[Start COLLECTED DATA]

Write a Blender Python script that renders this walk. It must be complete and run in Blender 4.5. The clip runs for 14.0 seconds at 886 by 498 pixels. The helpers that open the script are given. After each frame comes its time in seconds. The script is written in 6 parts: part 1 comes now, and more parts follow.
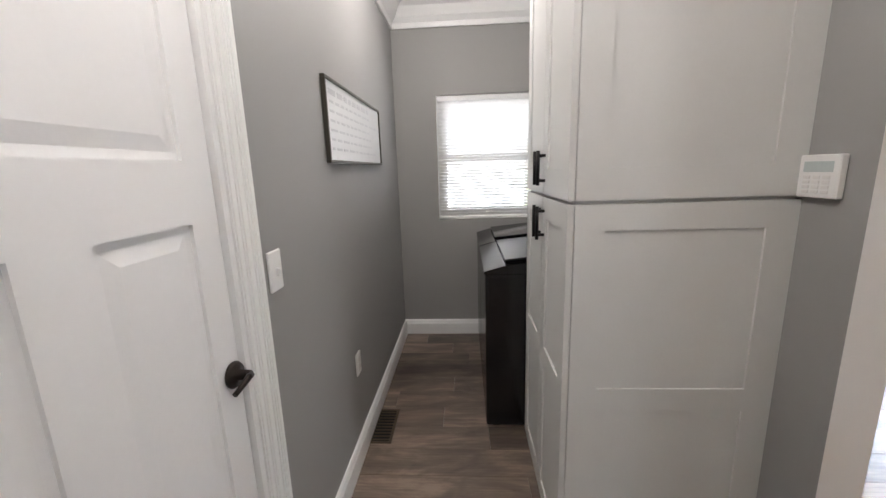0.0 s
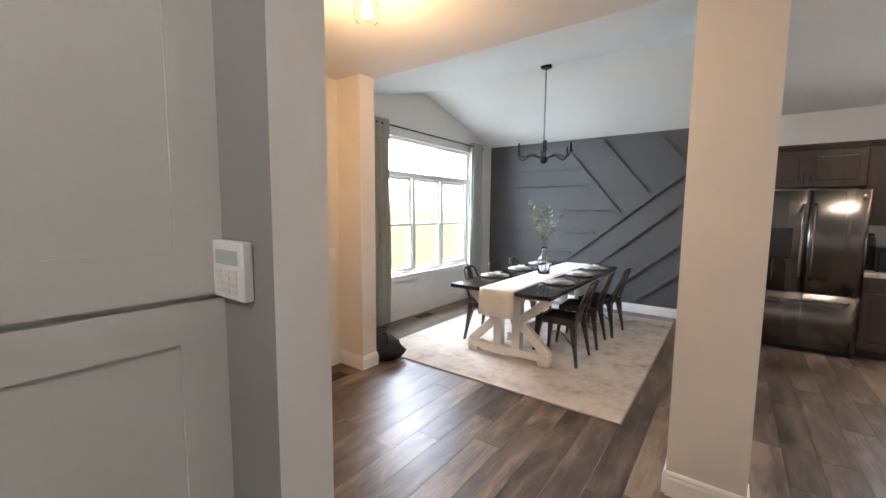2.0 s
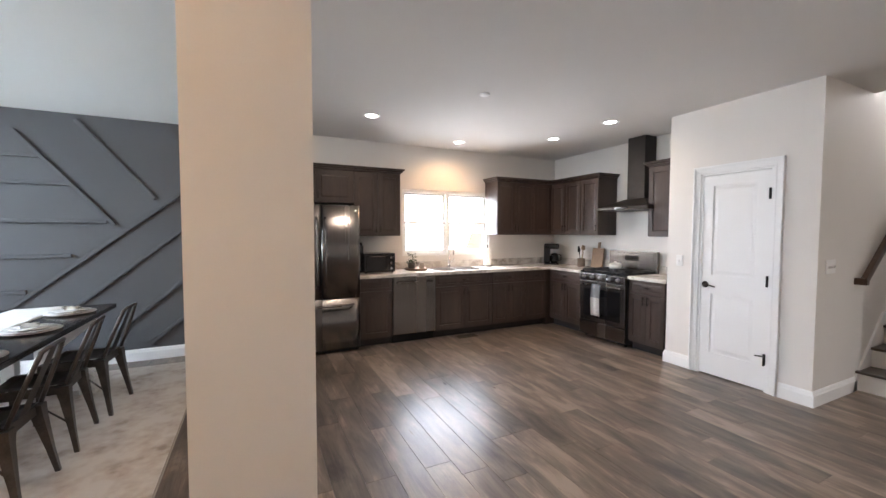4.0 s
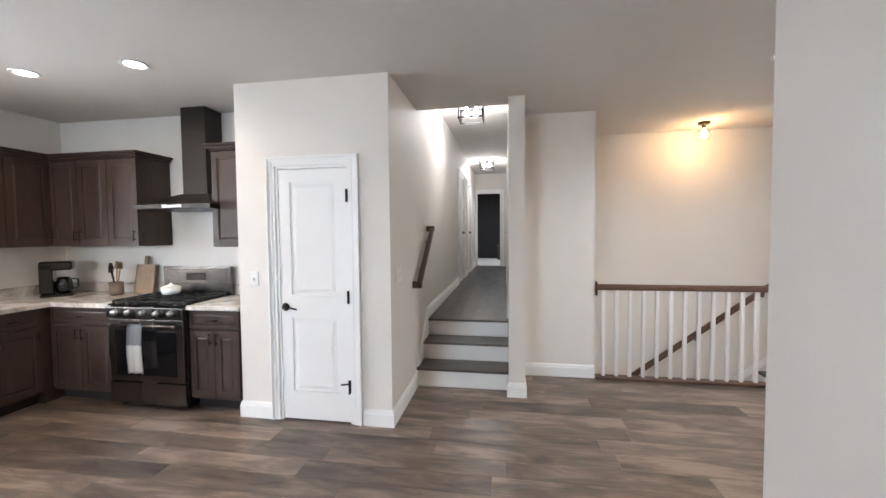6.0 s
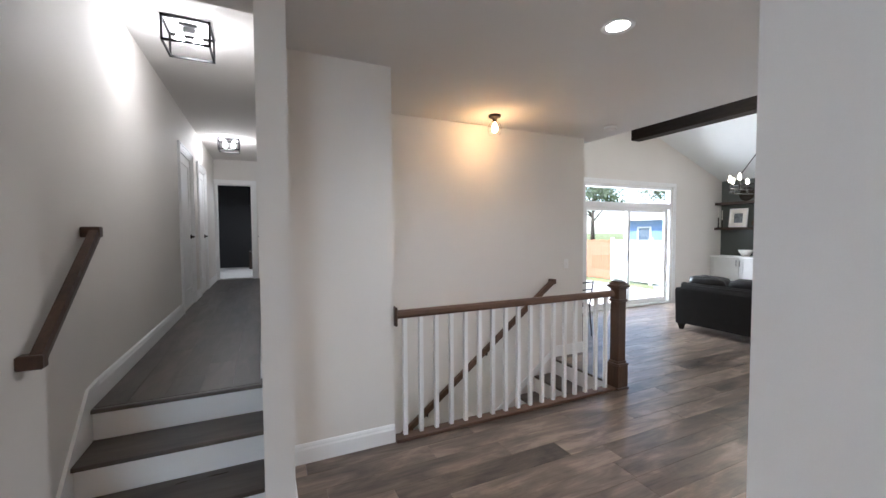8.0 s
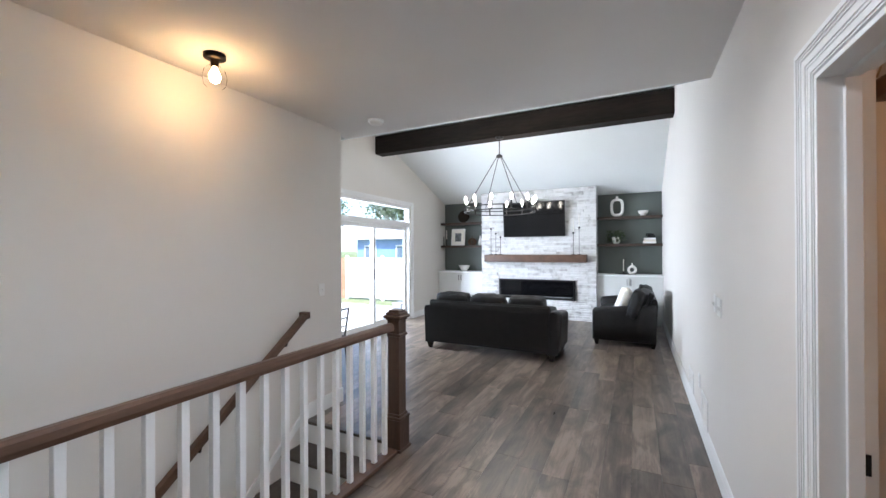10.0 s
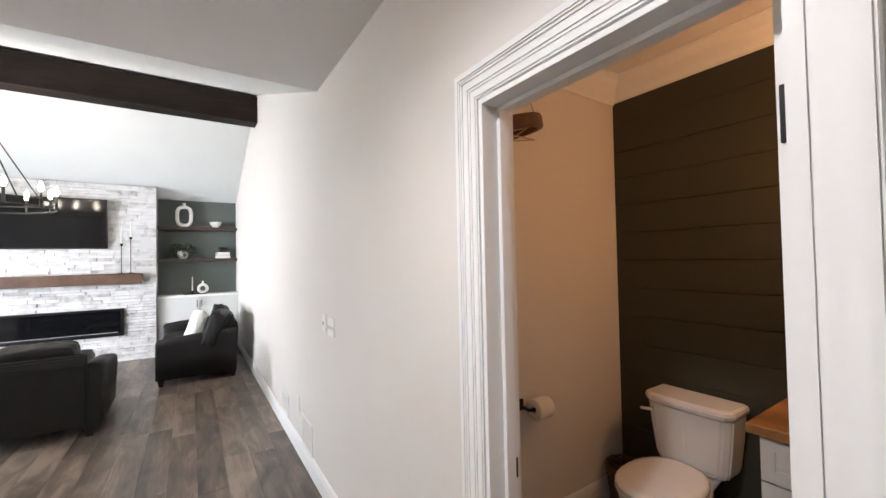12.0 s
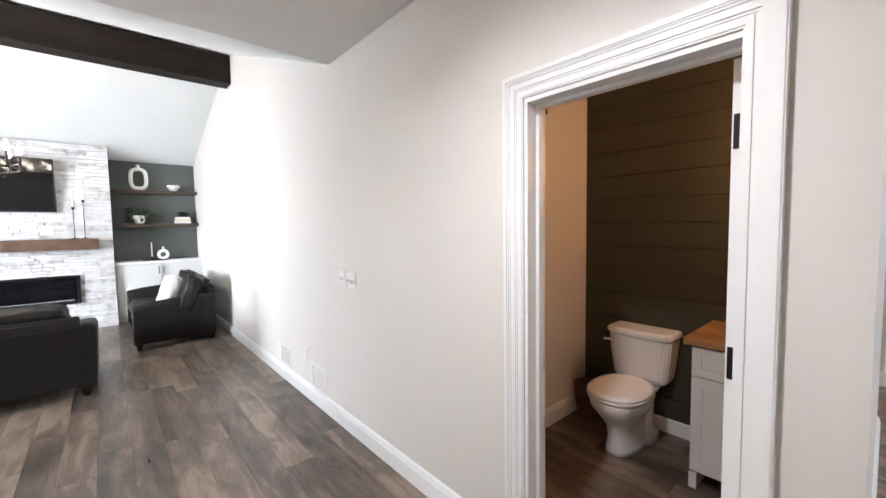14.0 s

[End COLLECTED DATA]

TASK BRIEF → Repeat the data exactly in full, omitting its pictures.

EXPECTED ANSWER →
Write a Blender Python script that renders this walk. It must be complete and run in Blender 4.5. The clip runs for 14.0 seconds at 886 by 498 pixels. The helpers that open the script are given. After each frame comes its time in seconds. The script is written in 6 parts: part 1 comes now, and more parts follow.
0.0 s
2.0 s
4.0 s
6.0 s
8.0 s
10.0 s
12.0 s
14.0 s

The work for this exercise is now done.